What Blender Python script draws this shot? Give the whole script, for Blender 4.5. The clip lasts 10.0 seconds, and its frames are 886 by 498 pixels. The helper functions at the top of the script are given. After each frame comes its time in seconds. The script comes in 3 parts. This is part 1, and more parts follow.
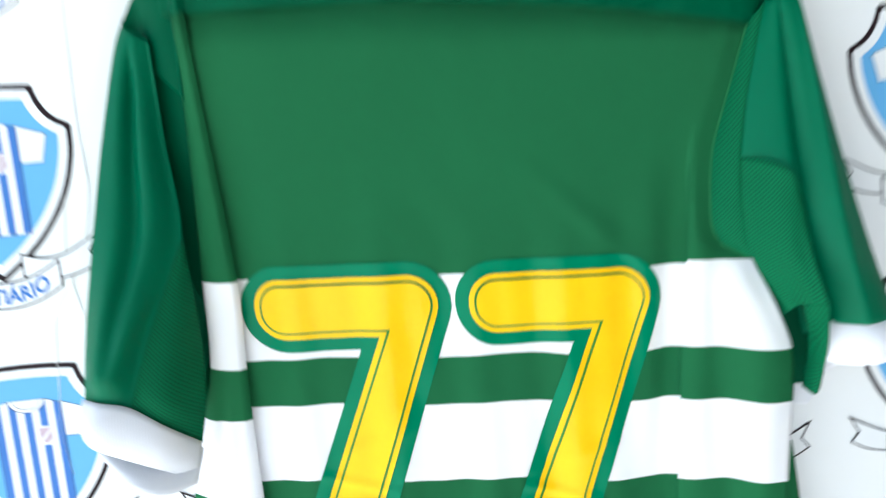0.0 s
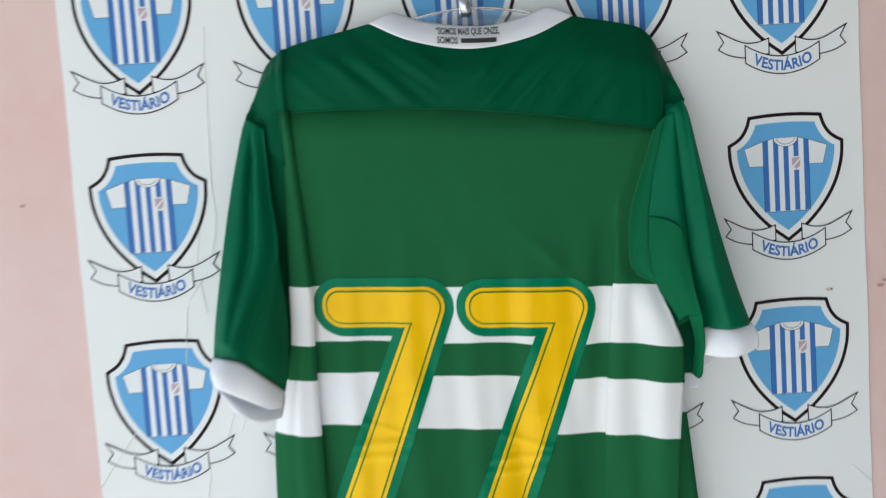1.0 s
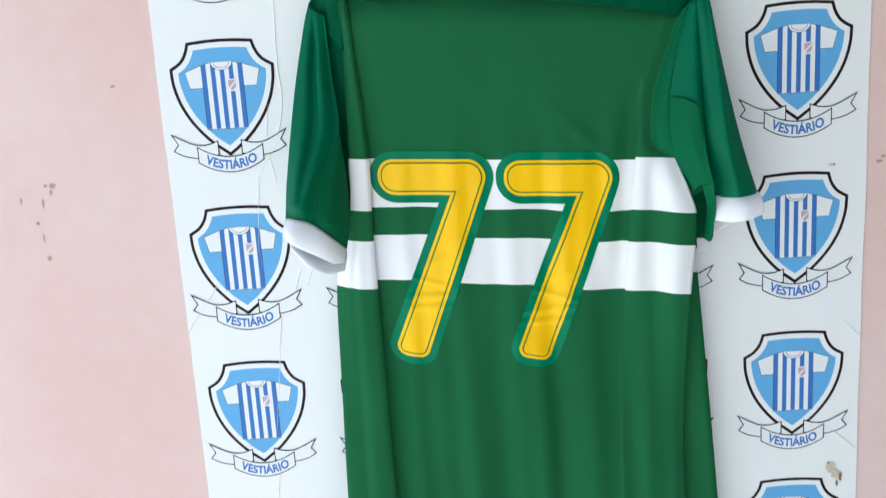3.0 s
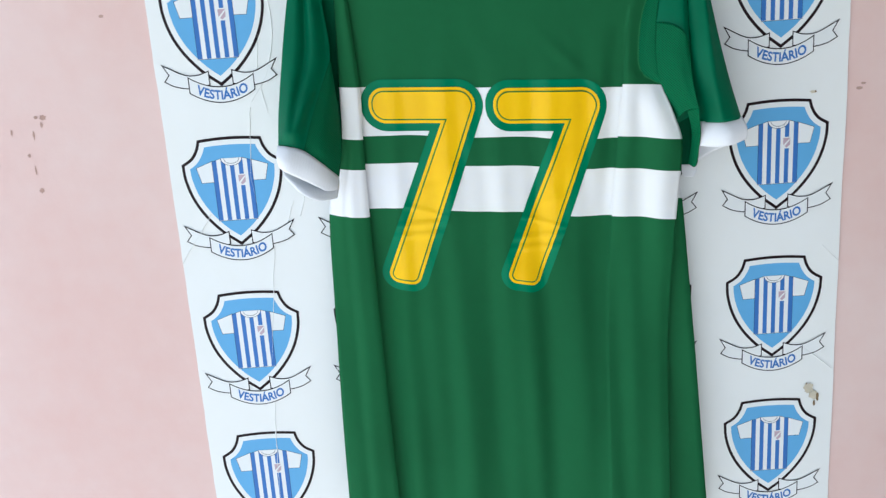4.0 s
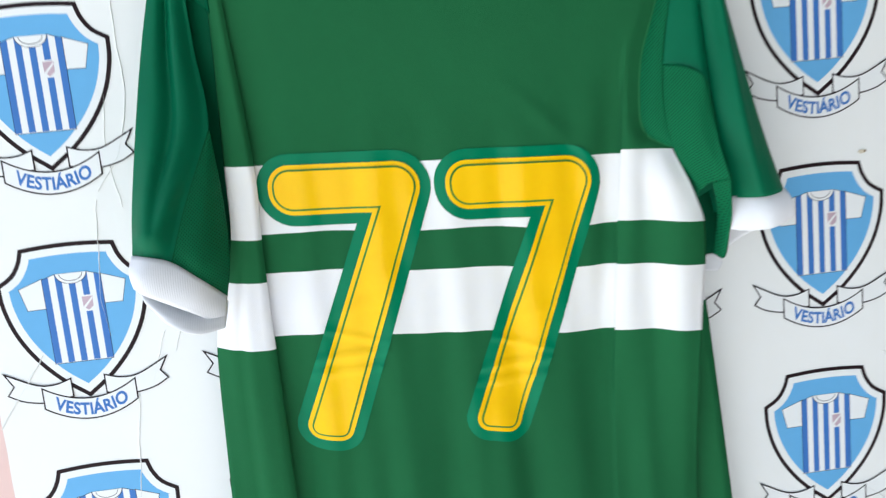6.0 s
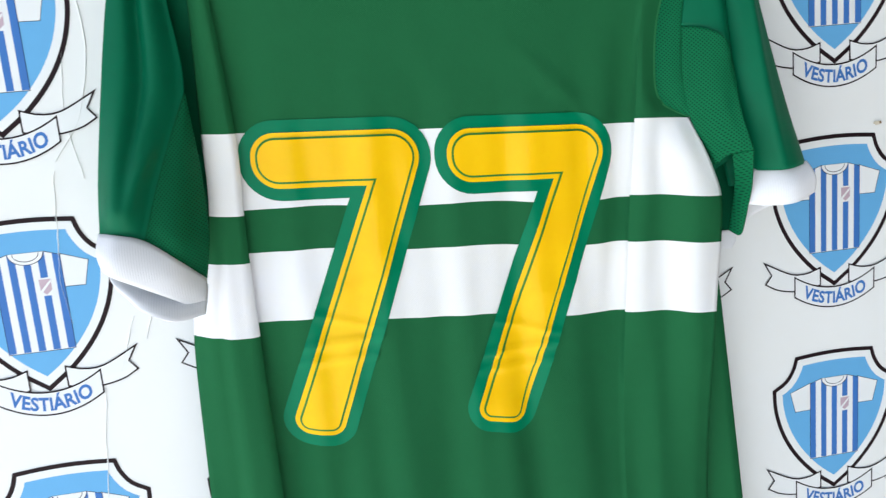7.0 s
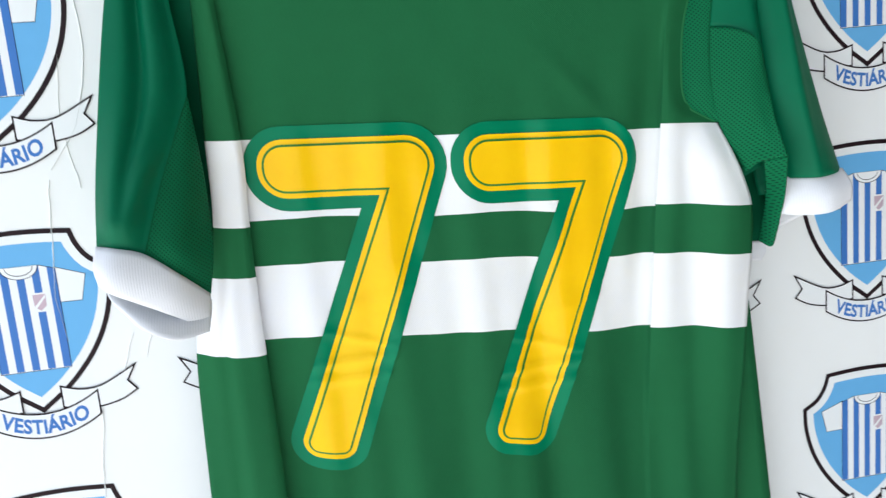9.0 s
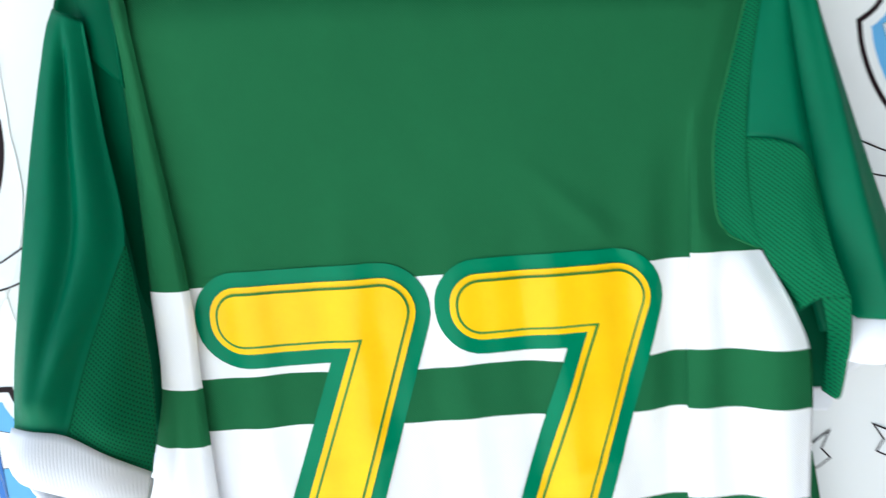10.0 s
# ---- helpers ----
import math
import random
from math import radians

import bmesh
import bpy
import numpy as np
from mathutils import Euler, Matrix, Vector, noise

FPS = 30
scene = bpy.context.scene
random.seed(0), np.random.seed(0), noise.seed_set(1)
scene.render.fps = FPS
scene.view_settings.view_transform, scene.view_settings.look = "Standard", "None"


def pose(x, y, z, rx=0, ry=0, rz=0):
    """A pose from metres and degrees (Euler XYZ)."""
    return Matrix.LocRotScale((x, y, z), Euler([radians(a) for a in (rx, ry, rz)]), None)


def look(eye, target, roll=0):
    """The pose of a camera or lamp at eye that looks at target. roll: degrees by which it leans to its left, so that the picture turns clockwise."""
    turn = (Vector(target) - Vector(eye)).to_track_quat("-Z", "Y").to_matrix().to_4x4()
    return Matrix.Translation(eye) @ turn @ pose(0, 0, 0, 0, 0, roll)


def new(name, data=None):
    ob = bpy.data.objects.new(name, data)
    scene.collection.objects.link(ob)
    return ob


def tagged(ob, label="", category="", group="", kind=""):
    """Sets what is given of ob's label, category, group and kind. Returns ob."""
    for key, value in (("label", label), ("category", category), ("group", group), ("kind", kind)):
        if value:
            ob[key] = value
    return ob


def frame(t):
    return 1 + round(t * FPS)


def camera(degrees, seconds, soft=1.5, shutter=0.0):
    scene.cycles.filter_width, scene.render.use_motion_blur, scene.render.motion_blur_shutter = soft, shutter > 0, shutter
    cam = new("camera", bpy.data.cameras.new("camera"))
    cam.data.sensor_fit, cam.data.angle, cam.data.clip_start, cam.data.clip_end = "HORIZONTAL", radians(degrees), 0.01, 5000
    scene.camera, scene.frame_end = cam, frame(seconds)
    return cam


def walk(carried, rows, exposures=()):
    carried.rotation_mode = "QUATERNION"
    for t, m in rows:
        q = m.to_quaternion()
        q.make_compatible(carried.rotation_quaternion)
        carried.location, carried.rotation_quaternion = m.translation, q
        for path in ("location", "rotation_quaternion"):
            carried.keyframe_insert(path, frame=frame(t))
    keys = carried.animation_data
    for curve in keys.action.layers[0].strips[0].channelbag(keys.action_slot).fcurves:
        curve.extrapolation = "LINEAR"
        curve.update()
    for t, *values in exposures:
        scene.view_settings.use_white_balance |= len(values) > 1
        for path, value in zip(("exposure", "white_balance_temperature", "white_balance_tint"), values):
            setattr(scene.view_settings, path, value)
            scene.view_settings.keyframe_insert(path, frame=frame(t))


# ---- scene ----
cam = camera(57.5, 10.0, soft=1.3, shutter=0.6)
PATH = [
    (0, (-0.049, -0.590, 1.619), (0.020, 1.391, 1.352), -5.6),
    (0.2, (-0.048, -0.664, 1.634), (0.033, 1.326, 1.444), -5.0),
    (0.35, (-0.046, -0.713, 1.638), (0.054, 1.279, 1.493), -4.5),
    (0.5, (-0.046, -0.748, 1.641), (0.061, 1.246, 1.524), -4.4),
    (1, (-0.047, -0.873, 1.623), (-0.018, 1.123, 1.489), -3.7),
    (1.5, (-0.061, -0.914, 1.622), (-0.082, 1.075, 1.422), -3.5),
    (2, (-0.073, -0.939, 1.616), (-0.107, 1.042, 1.345), -3.7),
    (3.5, (-0.067, -1.009, 1.582), (-0.120, 0.947, 1.168), -3.6),
    (4, (-0.082, -1.017, 1.563), (-0.092, 0.930, 1.105), -3.9),
    (4.5, (-0.049, -1.013, 1.585), (-0.058, 0.944, 1.168), -5.2),
    (5, (-0.041, -0.945, 1.585), (0.020, 1.037, 1.323), -5.9),
    (5.2, (-0.041, -0.898, 1.579), (0.046, 1.086, 1.348), -6.0),
    (6.5, (-0.116, -0.668, 1.550), (0.125, 1.285, 1.196), -5.1),
    (7, (-0.121, -0.661, 1.549), (0.179, 1.282, 1.182), -5.1),
    (7.5, (-0.112, -0.646, 1.550), (0.228, 1.293, 1.200), -5.5),
    (8, (-0.134, -0.631, 1.546), (0.215, 1.311, 1.218), -5.0),
    (8.5, (-0.133, -0.616, 1.543), (0.209, 1.326, 1.206), -4.5),
    (9, (-0.128, -0.626, 1.546), (0.175, 1.321, 1.203), -5.2),
    (9.5, (-0.065, -0.588, 1.581), (0.112, 1.385, 1.304), -6.9),
    (9.8, (-0.054, -0.548, 1.587), (0.119, 1.437, 1.378), -7.1),
    (10, (-0.040, -0.535, 1.597), (0.059, 1.451, 1.377), -7.0),
]
EXPOSURES = [(0.0, 2.29, 6200, 4), (0.3, 1.81, 6300, 4), (0.5, 1.74, 6400, 4), (1.0, 1.55, 6520, 4), (1.5, 1.54, 6400, 4), (2.0, 1.74, 6300, 4), (3.5, 1.8, 6200, 4), (4.5, 1.66, 6250, 4), (5.0, 1.82, 6350, 4), (6.5, 1.93, 6480, 6), (9.0, 1.95, 6480, 6), (9.5, 1.87, 6480, 6), (10.0, 2.22, 6250, 4)]
walk(cam, [(t, look(eye, target, roll)) for t, eye, target, roll in PATH], EXPOSURES)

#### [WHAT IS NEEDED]
Leave out the pictures and give the listing above again exactly.

#### [SOLVED PROBLEM]
What Blender Python script draws this shot? Give the whole script, for Blender 4.5. The clip lasts 10.0 seconds, and its frames are 886 by 498 pixels. The helper functions at the top of the script are given. After each frame comes its time in seconds. The script comes in 3 parts. This is part 1, and more parts follow.
0.0 s
1.0 s
3.0 s
4.0 s
6.0 s
7.0 s
9.0 s
10.0 s
# ---- helpers ----
import math
import random
from math import radians

import bmesh
import bpy
import numpy as np
from mathutils import Euler, Matrix, Vector, noise

FPS = 30
scene = bpy.context.scene
random.seed(0), np.random.seed(0), noise.seed_set(1)
scene.render.fps = FPS
scene.view_settings.view_transform, scene.view_settings.look = "Standard", "None"


def pose(x, y, z, rx=0, ry=0, rz=0):
    """A pose from metres and degrees (Euler XYZ)."""
    return Matrix.LocRotScale((x, y, z), Euler([radians(a) for a in (rx, ry, rz)]), None)


def look(eye, target, roll=0):
    """The pose of a camera or lamp at eye that looks at target. roll: degrees by which it leans to its left, so that the picture turns clockwise."""
    turn = (Vector(target) - Vector(eye)).to_track_quat("-Z", "Y").to_matrix().to_4x4()
    return Matrix.Translation(eye) @ turn @ pose(0, 0, 0, 0, 0, roll)


def new(name, data=None):
    ob = bpy.data.objects.new(name, data)
    scene.collection.objects.link(ob)
    return ob


def tagged(ob, label="", category="", group="", kind=""):
    """Sets what is given of ob's label, category, group and kind. Returns ob."""
    for key, value in (("label", label), ("category", category), ("group", group), ("kind", kind)):
        if value:
            ob[key] = value
    return ob


def frame(t):
    return 1 + round(t * FPS)


def camera(degrees, seconds, soft=1.5, shutter=0.0):
    scene.cycles.filter_width, scene.render.use_motion_blur, scene.render.motion_blur_shutter = soft, shutter > 0, shutter
    cam = new("camera", bpy.data.cameras.new("camera"))
    cam.data.sensor_fit, cam.data.angle, cam.data.clip_start, cam.data.clip_end = "HORIZONTAL", radians(degrees), 0.01, 5000
    scene.camera, scene.frame_end = cam, frame(seconds)
    return cam


def walk(carried, rows, exposures=()):
    carried.rotation_mode = "QUATERNION"
    for t, m in rows:
        q = m.to_quaternion()
        q.make_compatible(carried.rotation_quaternion)
        carried.location, carried.rotation_quaternion = m.translation, q
        for path in ("location", "rotation_quaternion"):
            carried.keyframe_insert(path, frame=frame(t))
    keys = carried.animation_data
    for curve in keys.action.layers[0].strips[0].channelbag(keys.action_slot).fcurves:
        curve.extrapolation = "LINEAR"
        curve.update()
    for t, *values in exposures:
        scene.view_settings.use_white_balance |= len(values) > 1
        for path, value in zip(("exposure", "white_balance_temperature", "white_balance_tint"), values):
            setattr(scene.view_settings, path, value)
            scene.view_settings.keyframe_insert(path, frame=frame(t))


# ---- scene ----
cam = camera(57.5, 10.0, soft=1.3, shutter=0.6)
PATH = [
    (0, (-0.049, -0.590, 1.619), (0.020, 1.391, 1.352), -5.6),
    (0.2, (-0.048, -0.664, 1.634), (0.033, 1.326, 1.444), -5.0),
    (0.35, (-0.046, -0.713, 1.638), (0.054, 1.279, 1.493), -4.5),
    (0.5, (-0.046, -0.748, 1.641), (0.061, 1.246, 1.524), -4.4),
    (1, (-0.047, -0.873, 1.623), (-0.018, 1.123, 1.489), -3.7),
    (1.5, (-0.061, -0.914, 1.622), (-0.082, 1.075, 1.422), -3.5),
    (2, (-0.073, -0.939, 1.616), (-0.107, 1.042, 1.345), -3.7),
    (3.5, (-0.067, -1.009, 1.582), (-0.120, 0.947, 1.168), -3.6),
    (4, (-0.082, -1.017, 1.563), (-0.092, 0.930, 1.105), -3.9),
    (4.5, (-0.049, -1.013, 1.585), (-0.058, 0.944, 1.168), -5.2),
    (5, (-0.041, -0.945, 1.585), (0.020, 1.037, 1.323), -5.9),
    (5.2, (-0.041, -0.898, 1.579), (0.046, 1.086, 1.348), -6.0),
    (6.5, (-0.116, -0.668, 1.550), (0.125, 1.285, 1.196), -5.1),
    (7, (-0.121, -0.661, 1.549), (0.179, 1.282, 1.182), -5.1),
    (7.5, (-0.112, -0.646, 1.550), (0.228, 1.293, 1.200), -5.5),
    (8, (-0.134, -0.631, 1.546), (0.215, 1.311, 1.218), -5.0),
    (8.5, (-0.133, -0.616, 1.543), (0.209, 1.326, 1.206), -4.5),
    (9, (-0.128, -0.626, 1.546), (0.175, 1.321, 1.203), -5.2),
    (9.5, (-0.065, -0.588, 1.581), (0.112, 1.385, 1.304), -6.9),
    (9.8, (-0.054, -0.548, 1.587), (0.119, 1.437, 1.378), -7.1),
    (10, (-0.040, -0.535, 1.597), (0.059, 1.451, 1.377), -7.0),
]
EXPOSURES = [(0.0, 2.29, 6200, 4), (0.3, 1.81, 6300, 4), (0.5, 1.74, 6400, 4), (1.0, 1.55, 6520, 4), (1.5, 1.54, 6400, 4), (2.0, 1.74, 6300, 4), (3.5, 1.8, 6200, 4), (4.5, 1.66, 6250, 4), (5.0, 1.82, 6350, 4), (6.5, 1.93, 6480, 6), (9.0, 1.95, 6480, 6), (9.5, 1.87, 6480, 6), (10.0, 2.22, 6250, 4)]
walk(cam, [(t, look(eye, target, roll)) for t, eye, target, roll in PATH], EXPOSURES)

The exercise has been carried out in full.